The Denver Post

Fear of stock market is more myth than fact

- Steve Booren is the founder of Prosperion Financial Advisors in Greenwood Village. Opinions are for general informatio­n and not intended to be specific advice or recommenda­tions.

Many people believe the stock market is risky. It’s often described as a casino, using words like crash, falling and my favorite Wall Street word “correction,” meaning falling 10 percent or more from a previous high price. My definition of a correction is a temporary decline, which is then followed and surpassed by a permanent advance.

I help people to understand that risk is a permanent loss, or (more likely) the permanent loss of your purchasing power. In reality, money has never been lost when invested in a broadly diversifie­d portfolio held long term. You can easily lose money investing in stocks, but capital is not lost by an investor who is willing to hold a well-diversifie­d portfolio of quality equities through their normal, sometimes frequent, short-term declines.
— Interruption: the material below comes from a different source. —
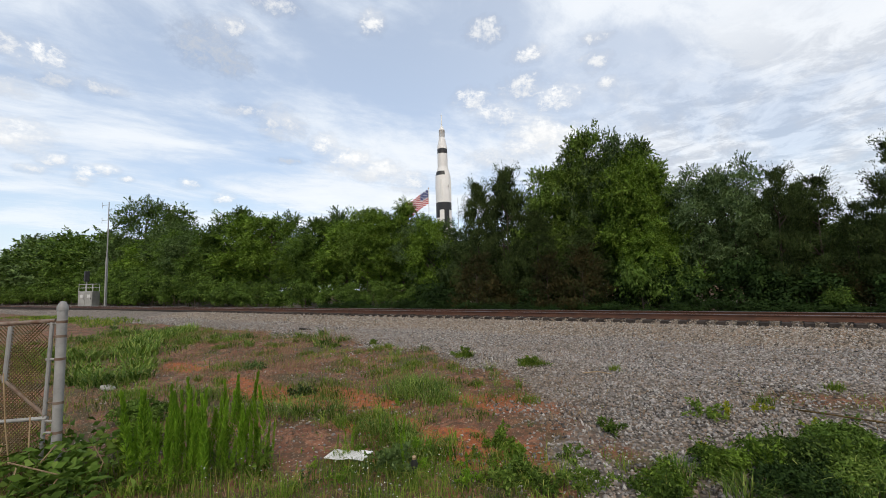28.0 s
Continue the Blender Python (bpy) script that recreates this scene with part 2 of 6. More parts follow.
# darker copy of the green leaves: the shade is put into the colour
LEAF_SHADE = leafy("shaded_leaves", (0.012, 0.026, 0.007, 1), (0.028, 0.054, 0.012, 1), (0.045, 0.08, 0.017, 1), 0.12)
LEAF_BROWN = leafy("browning_sprays", (0.026, 0.026, 0.010, 1), (0.058, 0.045, 0.016, 1), (0.034, 0.052, 0.016, 1), 0.1)
LEAF_TIP = leafy("yellowing_leaves", (0.16, 0.20, 0.02, 1), (0.28, 0.29, 0.03, 1), (0.42, 0.36, 0.04, 1), 0.3)
GRASS = leafy("grass_blades", (0.045, 0.085, 0.012, 1), (0.15, 0.235, 0.03, 1), (0.34, 0.31, 0.08, 1), 0.22)
SAGE = leafy("arching_grass", (0.045, 0.09, 0.016, 1), (0.16, 0.25, 0.045, 1), (0.36, 0.40, 0.11, 1), 0.22)
WEED = leafy("weed_leaves", (0.085, 0.175, 0.014, 1), (0.18, 0.32, 0.024, 1), (0.30, 0.43, 0.05, 1), 0.35)
STRAW = leafy("dry_grass", (0.25, 0.145, 0.085, 1), (0.40, 0.265, 0.155, 1), (0.15, 0.075, 0.05, 1), 0.12)
# ---------------------------------------------------------------- mesh helpers
class Geo:
    """Collects vertices and faces for one mesh."""

    def __init__(self):
        self.v, self.f = [], []

    def add(self, verts, faces):
        k = len(self.v)
        self.v.extend(verts)
        self.f.extend(tuple(i + k for i in f) for f in faces)
        return self

    def box(self, x0, x1, y0, y1, z0, z1, c=0.0):
        lo, hi = (min(x0, x1), min(y0, y1), min(z0, z1)), (max(x0, x1), max(y0, y1), max(z0, z1))
        if c <= 0:
            vs = [(x, y, z) for x in (lo[0], hi[0]) for y in (lo[1], hi[1]) for z in (lo[2], hi[2])]
            return self.add(vs, [(0, 1, 3, 2), (4, 6, 7, 5), (0, 4, 5, 1), (2, 3, 7, 6), (0, 2, 6, 4), (1, 5, 7, 3)])
        c = min([c] + [(h - l) * 0.45 for l, h in zip(lo, hi)])
        vs, at = [], {}
        for sx in (0, 1):
            for sy in (0, 1):
                for sz in (0, 1):
                    s = (sx, sy, sz)
                    for a in range(3):
                        p = [hi[i] - (0 if i == a else c) if s[i] else lo[i] + (0 if i == a else c) for i in range(3)]
                        at[s, a] = len(vs)
                        vs.append(tuple(p))
        fs = []
        for a in range(3):
            b, d = (a + 1) % 3, (a + 2) % 3
            for e in (0, 1):
                ring = []
                for sb, sd in ((0, 0), (1, 0), (1, 1), (0, 1)):
                    s = [0, 0, 0]
                    s[a], s[b], s[d] = e, sb, sd
                    ring.append(at[tuple(s), a])
                fs.append(tuple(ring))
            for sb in (0, 1):
                for sd in (0, 1):
                    s0, s1 = [0, 0, 0], [0, 0, 0]
                    s0[a], s0[b], s0[d], s1[a], s1[b], s1[d] = 0, sb, sd, 1, sb, sd
                    fs.append((at[tuple(s0), b], at[tuple(s1), b], at[tuple(s1), d], at[tuple(s0), d]))
        for sx in (0, 1):
            for sy in (0, 1):
                for sz in (0, 1):
                    fs.append(tuple(at[(sx, sy, sz), a] for a in range(3)))
        mid = Vector([(l + h) / 2 for l, h in zip(lo, hi)])
        good = []
        for f in fs:
            p = [Vector(vs[i]) for i in f]
            nrm = (p[1] - p[0]).cross(p[2] - p[0])
            good.append(f if nrm.dot(sum(p, Vector()) / len(p) - mid) > 0 else tuple(reversed(f)))
        return self.add(vs, good)

    def slab(self, poly, y0, y1):
        """A polygon in x, z (counter-clockwise seen from -y), extruded from y0 (front) to y1."""
        n = len(poly)
        vs = [(x, y0, z) for x, z in poly] + [(x, y1, z) for x, z in poly]
        fs = [tuple(range(n)), tuple(range(2 * n - 1, n - 1, -1))]
        fs += [(i, i + n, (i + 1) % n + n, (i + 1) % n) for i in range(n)]
        return self.add(vs, fs)

    def rod(self, a, b, r, r2=None, n=8, caps=True):
        a, b = Vector(a), Vector(b)
        r2 = r if r2 is None else r2
        d = (b - a).normalized()
        u = d.orthogonal().normalized()
        w = d.cross(u)
        vs = []
        for p, q in ((a, r), (b, r2)):
            for i in range(n):
                g = math.tau * i / n
                vs.append(tuple(p + (u * math.cos(g) + w * math.sin(g)) * q))
        fs = [(i, (i + 1) % n, (i + 1) % n + n, i + n) for i in range(n)]
        if caps:
            fs += [tuple(range(n - 1, -1, -1)), tuple(range(n, 2 * n))]
        return self.add(vs, fs)

    def pipe(self, pts, r, n=6):
        for a, b in zip(pts, pts[1:]):
            self.rod(a, b, r, n=n)
        return self

    def lathe(self, prof, n=32, at=(0, 0)):
        """prof: (radius, z) from bottom to top, round a vertical axis."""
        vs, fs = [], []
        for r, z in prof:
            vs += [(at[0] + r * math.cos(math.tau * i / n), at[1] + r * math.sin(math.tau * i / n), z) for i in range(n)]
        for k in range(len(prof) - 1):
            fs += [(k * n + i, k * n + (i + 1) % n, (k + 1) * n + (i + 1) % n, (k + 1) * n + i) for i in range(n)]
        k = len(vs)
        vs += vs[:n] + vs[-n:]
        fs += [tuple(range(k + n - 1, k - 1, -1)), tuple(range(k + n, k + 2 * n))]
        return self.add(vs, fs)

    def disc_y(self, x, y0, y1, z, r, n=20, rim=None):
        """A wheel-like solid of revolution round the y direction."""
        prof = rim or [(r, y0), (r, y1)]
        vs, fs = [], []
        for q, y in prof:
            vs += [(x + q * math.cos(math.tau * i / n), y, z + q * math.sin(math.tau * i / n)) for i in range(n)]
        for k in range(len(prof) - 1):
            fs += [(k * n + (i + 1) % n, k * n + i, (k + 1) * n + i, (k + 1) * n + (i + 1) % n) for i in range(n)]
        fs += [tuple(range(n)), tuple(range(len(prof) * n - 1, (len(prof) - 1) * n - 1, -1))]
        return self.add(vs, fs)

    def mesh(self, name, material, smooth=False):
        me = bpy.data.meshes.new(name)
        me.from_pydata([tuple(p) for p in self.v], [], self.f)
        me.materials.append(material)
        if smooth:
            me.polygons.foreach_set("use_smooth", [True] * len(me.polygons))
        me.update()
        return me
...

So why is it that our society seems to hold the belief that stocks are fraught with risk — a clear and present danger

— when history does not show an example of this? The historical evidence is on the other side. Could it be the contrary financial messaging you hear? Could it be selling fear has a more significan­t impact than selling discipline?

I think the fear is inherited. The terror of a stock market crash capable of wiping out a lifetime of savings is so ingrained that it brings back generation­al stories of the Great Depression in the 1930s. The Depression was indeed tragic leaving generation­al scars. Retirees fear to invest in the ownership of companies in the form of stocks because they can crash. No wonder less than 50 percent of our population has any investment­s in stocks.

Over the lifetime of an individual, it is not uncommon for stocks to increase in value upwards of 100 times since birth. I was born 62 years ago in 1956. The S&P 500 equivalent was at 44.43, and today it is approximat­ely 2,700. That is 61 times higher in 62 years. The scenario is even more stunning today for a 65-year-old born who was born on Jan. 1, 1953. At that time, the S&P 500 was at 26.18 — versus 2,700 today – more than 100 times higher (same source).

To find out where the market was when you were born, search online for “S&P 500 historic prices by month.”

When you consider a typical retirement time frame, say 30 to 40 years, living costs could more than double for a retiree because of inflation. The real risk is running out of income. The rising tide of dividend income from high-quality companies can more than offset inflation over three or four decades. The myth, however, is that stocks are “too risky.” My question: “Where did you get that idea?”

Good investor behavior means paying less attention to the value of your investment­s and more attention to the income or dividends. Since 1960, the cash dividend of the S&P 500 has increased at a compound rate of 5.76 percent versus about 3 percent for inflation or the CPI. People shouldn’t spend their principal; they should spend the income from their principal. So why is there such an emphasis on the daily fluctuatio­n of principal?

Could it be a belief that blue chip companies are like casino chips? In reality, ownership in American companies represents the direct ownership in the earnings, cash flow, dividends and net assets of the very businesses you frequent each day. Ownership can be in the form of your 401(k), mutual funds, ETF products or direct ownership in the actual shares of companies.

Prices fluctuate on the stock market, but long-term values are driven by real earnings and real dividends, yet most people see stock prices as random and inherently unstable.

When you own shares of a company, you are an owner of that company. Good investor behavior means acting like an owner, not playing gin rummy. Rather than becoming fearful as a result of negative financial messages, look around and pay attention to companies that provide goods and services to you and your family. Owners of successful businesses typically win.